The exact cause of bedwetting cannot be established but there are a number of factors which may be contributing to the development of this medical condition. A child may have a bladder which is still too small to hold urine which gets produced during the night. There are also children who cannot recognize when he or she has a full bladder. Hormonal imbalances can also play an important role when it comes to the occurrence of bedwetting. This usually includes insufficient amounts of the anti-diuretic hormone produced so the production of urine during the night cannot be slowed down as it was supposed to be.

Various stressful events such as sleeping away from home, starting a new school and so on can also be contributing to the occurrence of bedwetting. Bedwetting may also be associated with urinary tract infections. They may make it difficult to control the bladder and lead to painful urinations, frequent urination, daytime bedwetting and several other symptoms.
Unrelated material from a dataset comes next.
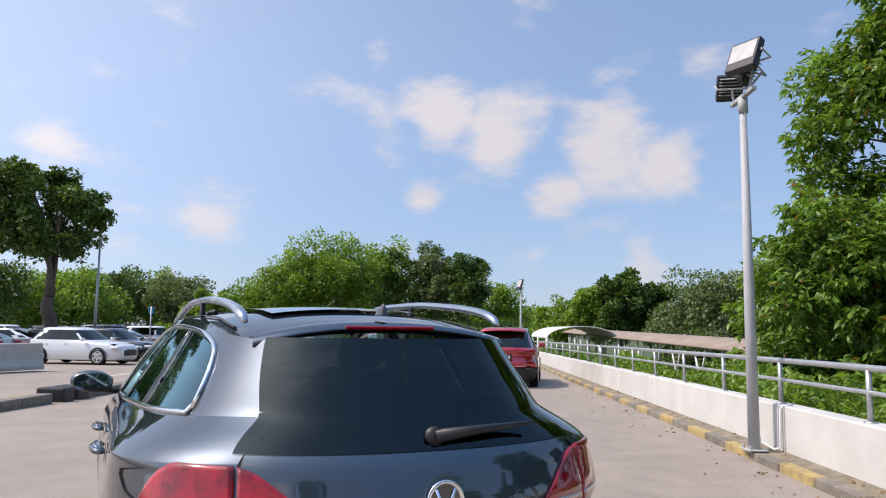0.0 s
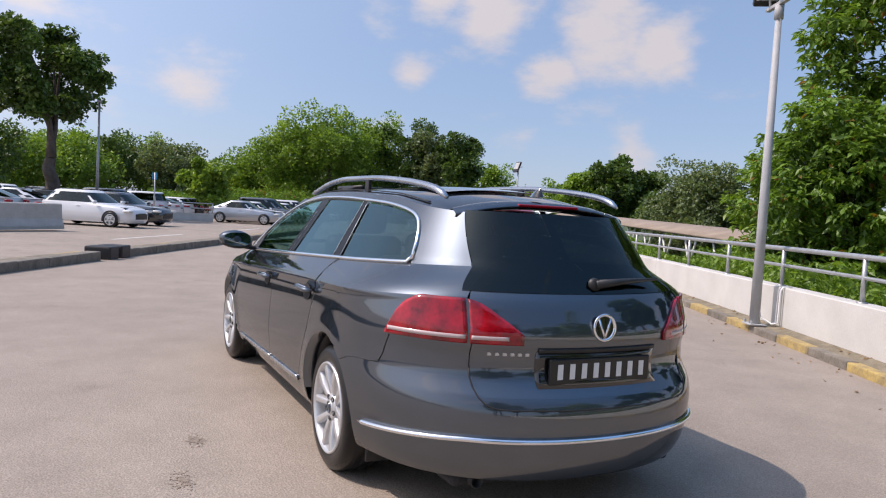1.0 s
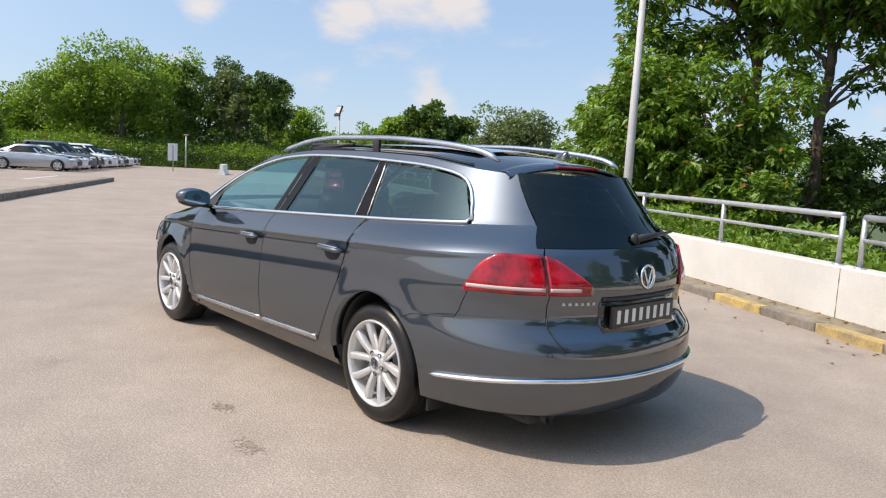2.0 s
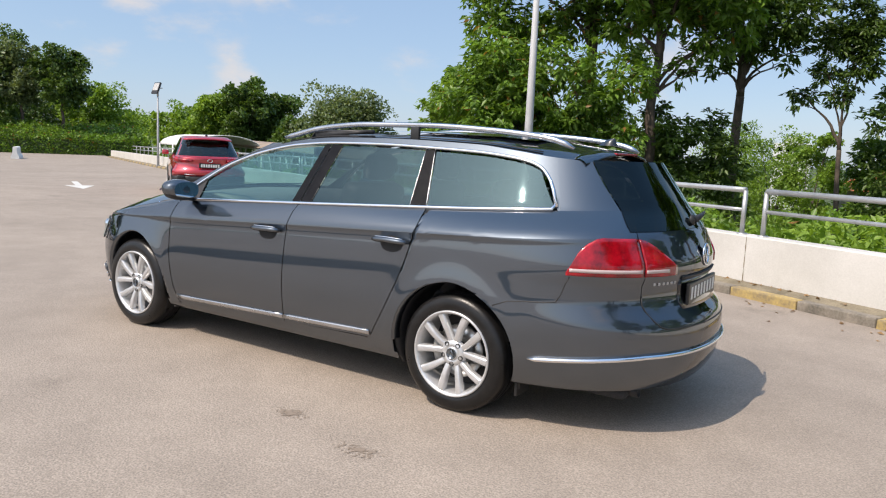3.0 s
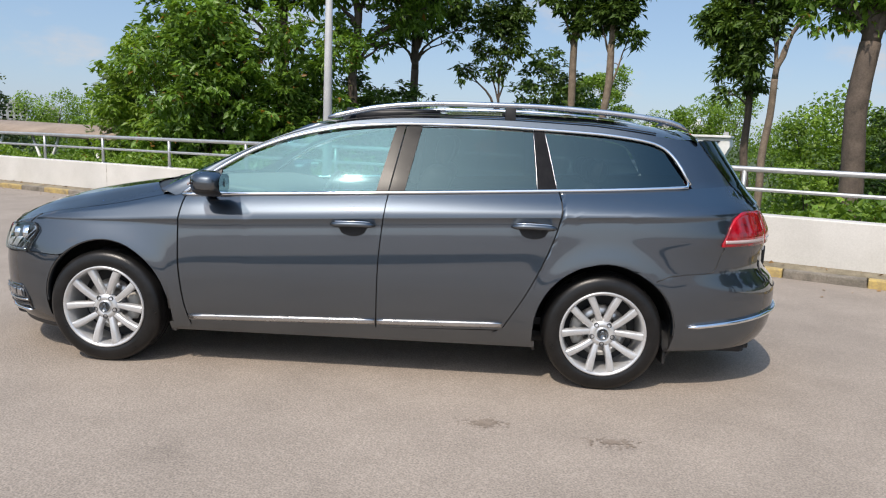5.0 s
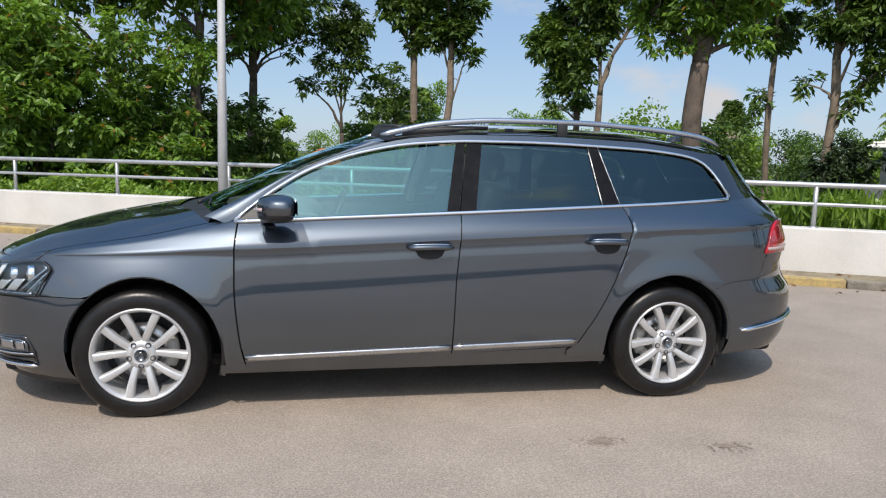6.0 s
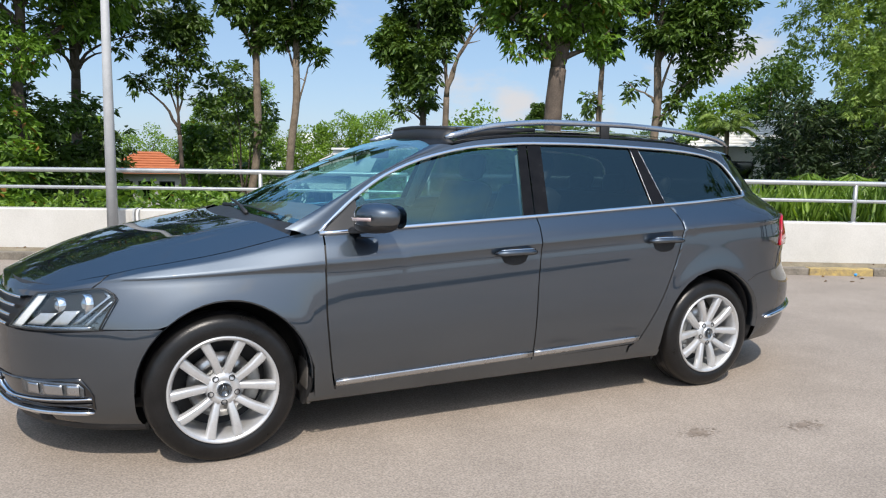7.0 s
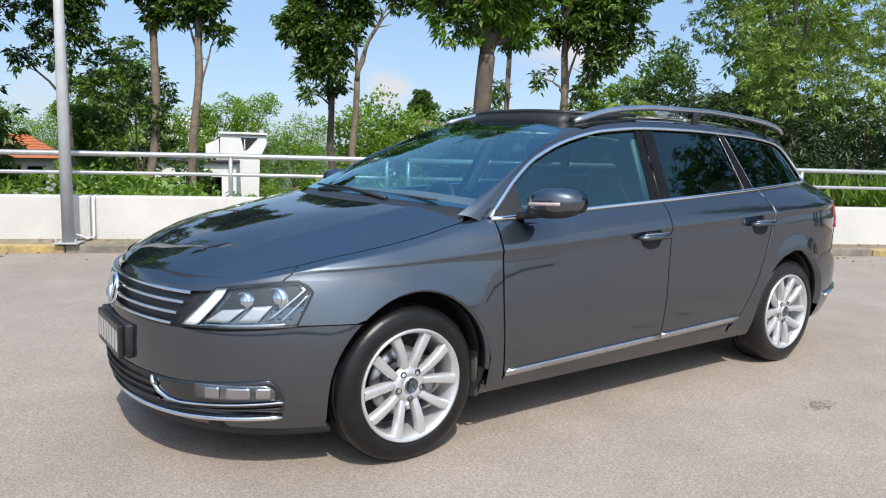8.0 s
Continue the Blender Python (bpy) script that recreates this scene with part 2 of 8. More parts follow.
def asphalt_material():
    m, nt, b = base_material("worn_asphalt", (0.2, 0.18, 0.16), 0.82, 0, 0.35)
    tcn = nt.nodes.new("ShaderNodeTexCoord")

    def tex(scale, detail=5.0, rough=0.6):
        n = node(nt, "ShaderNodeTexNoise", Scale=scale, Detail=detail, Roughness=rough)
        nt.links.new(tcn.outputs["Object"], n.inputs["Vector"])
        return n.outputs["Fac"]

    def ranged(src, a, c, lo, hi):
        r = node(nt, "ShaderNodeMapRange", From_Min=a, From_Max=c, To_Min=lo, To_Max=hi)
        nt.links.new(src, r.inputs["Value"])
        return r.outputs["Result"]

    def times(p, q):
        n = node(nt, "ShaderNodeMath")
        n.operation = "MULTIPLY"
        nt.links.new(p, n.inputs[0])
        nt.links.new(q, n.inputs[1])
        return n.outputs[0]

    grit = node(nt, "ShaderNodeTexVoronoi", Scale=95.0)
    nt.links.new(tcn.outputs["Object"], grit.inputs["Vector"])
    grain = times(ranged(tex(120, 3), 0.3, 0.7, 0.74, 1.26), ranged(grit.outputs["Distance"], 0.05, 0.75, 0.76, 1.15))
    cloud = times(ranged(tex(0.35), 0.3, 0.7, 0.88, 1.10), ranged(tex(2.2, 7), 0.3, 0.7, 0.90, 1.10))
    stain = ranged(tex(1.1, 4, 0.5), 0.26, 0.34, 0.82, 1.0)
    value = times(times(grain, cloud), stain)
    sc = nt.nodes.new("ShaderNodeVectorMath")
    sc.operation, sc.inputs[0].default_value = "SCALE", (0.290, 0.243, 0.200)
    nt.links.new(value, sc.inputs["Scale"])
    nt.links.new(sc.outputs["Vector"], b.inputs["Base Color"])
    bp = node(nt, "ShaderNodeBump", Strength=0.35, Distance=0.006)
    nt.links.new(grit.outputs["Distance"], bp.inputs["Height"])
    nt.links.new(bp.outputs["Normal"], b.inputs["Normal"])
    return m


M_ASPHALT = asphalt_material()
M_WALL = surface("painted_wall", (0.46, 0.445, 0.41), (0.64, 0.62, 0.585), 1.3, 60, 0.7, bump=0.08, spread=0.2)
M_LEDGE = surface("mossy_concrete", (0.10, 0.082, 0.052), (0.29, 0.245, 0.17), 5, 70, 0.85, bump=0.35, spread=0.17)
M_KERB_Y = surface("kerb_yellow", (0.22, 0.17, 0.10), (0.50, 0.36, 0.12), 6, 40, 0.8, bump=0.3, spread=0.13)
M_KERB_K = surface("kerb_black", (0.10, 0.088, 0.070), (0.27, 0.235, 0.19), 5, 50, 0.85, bump=0.3, spread=0.15)
M_STEEL = surface("brushed_steel", (0.42, 0.42, 0.42), (0.62, 0.62, 0.61), 6, 200, 0.30, metal=1.0, spread=0.2)
M_GALV = surface("galvanised_steel", (0.30, 0.31, 0.32), (0.50, 0.51, 0.52), 9, 60, 0.48, metal=0.75, spread=0.2)
M_POLE = surface("pole_grey", (0.33, 0.34, 0.345), (0.44, 0.445, 0.45), 7, 60, 0.6, metal=0.0, spread=0.2)
M_RAIL = surface("rail_metal", (0.36, 0.37, 0.37), (0.52, 0.53, 0.53), 7, 90, 0.42, metal=0.6, spread=0.2)
M_BARK = surface("bark", (0.10, 0.075, 0.055), (0.28, 0.22, 0.165), 4, 30, 0.9, bump=0.6, spread=0.18)
M_BARK_D = surface("bark_dark", (0.05, 0.038, 0.03), (0.15, 0.115, 0.09), 4, 30, 0.9, bump=0.6, spread=0.18)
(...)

Bedwetting can also be associated with sleep apnea. For those who do not know, sleep apnea is a condition in which the breathing gets interrupted during the sleep and is accompanied by symptoms such as daytime drowsiness, sore throat, sinus infections, ear infections and snoring. Diabetes can also be one of the possible causes of bedwetting, and in such cases it is usually accompanied by weight loss, fatigue, increased thirst and several other similar symptoms.

Chronic constipation and bowel movement problems may also trigger bedwetting at night in some cases. Various defects in the urinary system or the neurological system of a child may also sometimes be held responsible for the onset of bedwetting.

The intake of fluids in the evening needs to be reduced. Beverages and food items which contain caffeine need to be avoided as much as possible.